For the entirety of my 50 years, I myself have been notoriously unable to whistle. The very Tuesday morning I'm writing this, I discovered what I was doing wrong. A suggestion from my son Michael, suddenly I produced a clear, clean, piercing tone. I still can't control it very well... I whistle somewhat worse than you sing, Steve.... but for about 5 glorious minutes on my way to work I could manage a controlled tune. And I whistled this song.
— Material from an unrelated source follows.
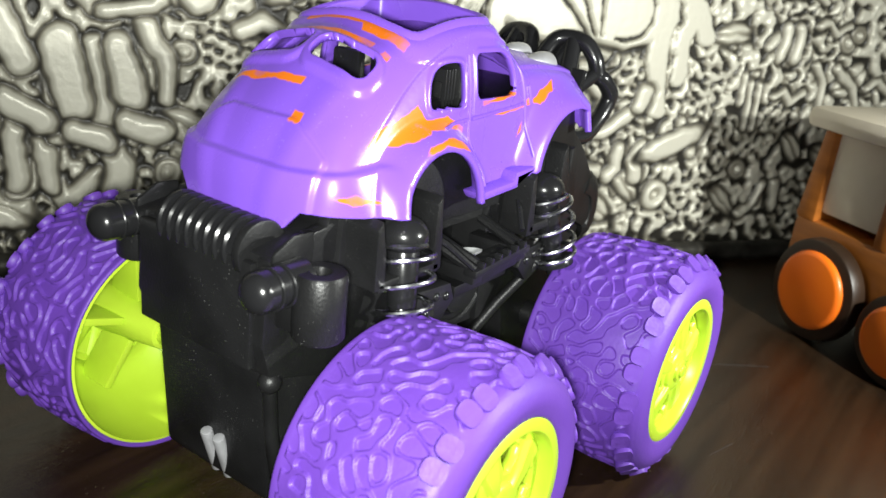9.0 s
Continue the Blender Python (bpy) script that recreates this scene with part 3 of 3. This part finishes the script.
def dish_mesh():
    """The wheel's face: a dished disc with five notched windows."""
    na, nr = 400, 52
    ang = np.linspace(0, 2 * np.pi, na, endpoint=False)
    r = np.linspace(3.6, 12.2, nr)
    A, Rr = np.meshgrid(ang, r, indexing="ij")

    def window(a, q):
        d = (a * 180 / np.pi + 36) % 72 - 36
        half = 8.0 + 9.5 * sstep(5.2, 8.4, q) - 7.5 * sstep(9.2, 9.9, q)
        return np.maximum.reduce([(np.abs(d) - half) * np.pi / 180 * q, 5.7 - q, q - 10.8])

    am = (A + np.pi / na)[:, :-1]
    rm = (0.5 * (r[1:] + r[:-1]))[None, :] + 0 * am
    kept = window(am, rm) > 0
    wide = np.pad(np.concatenate([kept[-1:], kept]), ((0, 0), (1, 1)), mode="edge")
    around = np.stack([wide[:-1, :-1], wide[1:, :-1], wide[1:, 1:], wide[:-1, 1:]])
    rim = around.any(0) & ~around.all(0)
    for _ in range(4):
        w = window(A, Rr)
        ga = (window(A + 0.003, Rr) - window(A - 0.003, Rr)) / (0.006 * Rr)
        gr = (window(A, Rr + 0.02) - window(A, Rr - 0.02)) / 0.04
        st = np.where(rim, np.clip(w / np.maximum(ga * ga + gr * gr, 0.3), -0.2, 0.2), 0)
        A, Rr = A - st * ga / Rr, Rr - st * gr
    Y = -20.9 - 0.6 * sstep(11.5, 5, Rr) - 0.7 * sstep(15, 9, np.abs((A * 180 / np.pi) % 72 - 36)) * sstep(12.2, 11, Rr)
    co = np.stack([Rr * np.cos(A), Y, Rr * np.sin(A)], -1)
    return grid_mesh("wheel_face", co, keep=kept, close_u=True)


def build_wheel():
    """Local: axle along y, outer face towards -y, inner rim edge at y = 0."""
    bm = bmesh.new()
    lathe(bm, [(14.2, -22.9), (17.0, -20.5), (19.7, -8), (19.8, 0.5), (19.3, 0.6), (18.6, -7), (15.0, -15.2), (12.9, -16.4), (12.0, -17.4), (11.7, -19.0), (11.9, -22.6), (12.4, -23.2), (13.8, -23.2)], 110)
    wheel = part("wheel", bm, LIME, truck, "lime green plastic rim carrying a purple tyre")
    me = dish_mesh()
    bmt = bmesh.new()
    bmt.from_mesh(me)
    bmesh.ops.recalc_face_normals(bmt, faces=bmt.faces[:])
    if sum(f.normal.y for f in bmt.faces) > 0:
        bmesh.ops.reverse_faces(bmt, faces=bmt.faces[:])
    bmt.to_mesh(me)
    bmt.free()
    me.materials.append(LIME)
    face = new("wheel_face", me)
    face.parent = wheel
    tagged(face, "five-spoke lime face with notched windows")
    so = face.modifiers.new("thickness", "SOLIDIFY")
    so.thickness, so.offset = 1.6 * MM, -1
    bm = bmesh.new()
    rod(bm, (0, -2.0, 0), (0, -19.4, 0), 3.0, 5.2, 40, 0.4)
    rod(bm, (0, 1.4, 0), (0, -6, 0), 2.1, 2.1, 24, 0.3)
    rod(bm, (0, -19.5, 0), (0, -22.3, 0), 4.9, 4.3, 40, 0.6)
    for k in range(5):
        rod(bm, (3.5 * math.cos(1.257 * k), -21.2, 3.5 * math.sin(1.257 * k)), (3.5 * math.cos(1.257 * k), -22.2, 3.5 * math.sin(1.257 * k)), 0.75, 0.6, 12, 0.2)
    part("hub", bm, LIME, wheel)
    bm = bmesh.new()
    rod(bm, (0, -21.4, 0), (0, -22.9, 0), 2.3, 2.1, 32, 0.3)
    rod(bm, (0, -22.8, 0), (0, -23.3, 0), 1.3, 1.2, 20, 0.15)
    part("axle_cap", bm, LIME, wheel)
    for k in range(5):
        bm = bmesh.new()
        box(bm, (4.0, -17.0, -0.7), (13.6, -9.0, 0.7), 0.3, Matrix.Rotation(radians(36 + 72 * k), 4, "Y"))
        part("rib", bm, LIME, wheel)
    me = grid_mesh("tyre", tyre_mesh(), close_u=True)
    bmt = bmesh.new()
    bmt.from_mesh(me)
    bmesh.ops.recalc_face_normals(bmt, faces=bmt.faces[:])
    bmt.to_mesh(me)
    bmt.free()
    me.materials.append(RUBBER)
    tyre = new("tyre", me)
    tyre.parent = wheel
    tagged(tyre, "purple rubber tyre with raised squiggle tread")
    first = None
    for k in range(30):
        a = 24.0 * (k // 2) + (0 if k % 2 == 0 else 9.2)
        if first is None:
            bm = bmesh.new()
            box(bm, (-1.6, -1.75, -1.2), (1.6, 1.75, 0.55), 0)
            bmesh.ops.subdivide_edges(bm, edges=bm.edges[:], cuts=3, use_grid_fill=True)
            for v in bm.verts:
                q = Vector((v.co.x / 1.6, v.co.y / 1.75, v.co.z / 1.2))
                k3 = (abs(q.x) ** 2.7 + abs(q.y) ** 2.7 + abs(q.z) ** 2.7) ** (1 / 2.7)
                m3 = max(abs(q.x), abs(q.y), abs(q.z))
                v.co *= m3 / max(k3, 0.3)
            bmesh.ops.transform(bm, matrix=Matrix.Translation((0, -21.0, 20.95)) @ Matrix.Rotation(radians(38), 4, "X"), verts=bm.verts[:])
            first = part("tread_lug", bm, RUBBER, wheel)
            ob = first
        else:
            ob = new("tread_lug", first.data)
            ob.parent = wheel
        ob.matrix_basis = Matrix.Rotation(radians(a + 1.3 * math.sin(7.3 * k)), 4, "Y") @ Matrix.Translation((0, 0.3 * MM * math.sin(4.1 * k), 0))
    return wheel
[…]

You absolutely belong in the finals, Jess. This is solid work. It's got a nice, honest feel about it that rings true. I like the parallel drawn, where being stripped of your instruments leaves you vulnerable, with this song being an allegory for that as well as having its own overt meaning. Musically, you provide the "bottom" in your rhythm that I wished of Edric's entry. It's also very close to an a capella response to the challenge. I think it's possible to have discovered more varied sounds to work with.
What Do We Need?
I love the concept here... Sort of a stone soup of music. I like the variety of sounds you explored here, including the whistling. The execution could be tightened up... you seem to drift from the key a bit (which might be avoided by singing to an instrumental reference track, then removing it), but not bad at all for a shadow.
Drei Viertel Drei
I really expected to hear a lot more processed audio in this challenge. We did leave a rather huge loophole for that. This is a really neat idea, making body parts the subject of a song recorded using body parts. I don't know if the semi-random percussion is on purpose... it sets my teeth on edge, which might be the intent.
Before You Go
Brian, you've made my day! I'm the only judge who voted to put you through to the final round, and now I can point to this shadow entry and shout, "YEAH! Take THAT, BEEYATCHES! Uh-HUH..." Seriously, this is freakin' EXCELLENT. You've got the whole boy band thing going with the full drum kit, and I know it took a lot of work to get the sounds just right. The humor is spot on. If this had been an official entry we would have had a very close race for first place on my list. Oh, and Mrs. Dr. Lindyke is now an official member of the Brian Gray fan club, so lock your door... she'll love you to death.
Menage A Tune
Don't Miss the Rainbow
This has been a surprisingly good round... not a bad concept in the bunch. Glad you've continued the trend. This has a nice message... it would have been a very respectable official final round entry, though I don't think it would have unseated Steve. The whistled raindrops give this a level of musicality missing from several entries. It's got sort of a 1960s movie soundtrack feel. I'm also very happy to hear Ted's backing vocals, and hope to hear more of him in future work.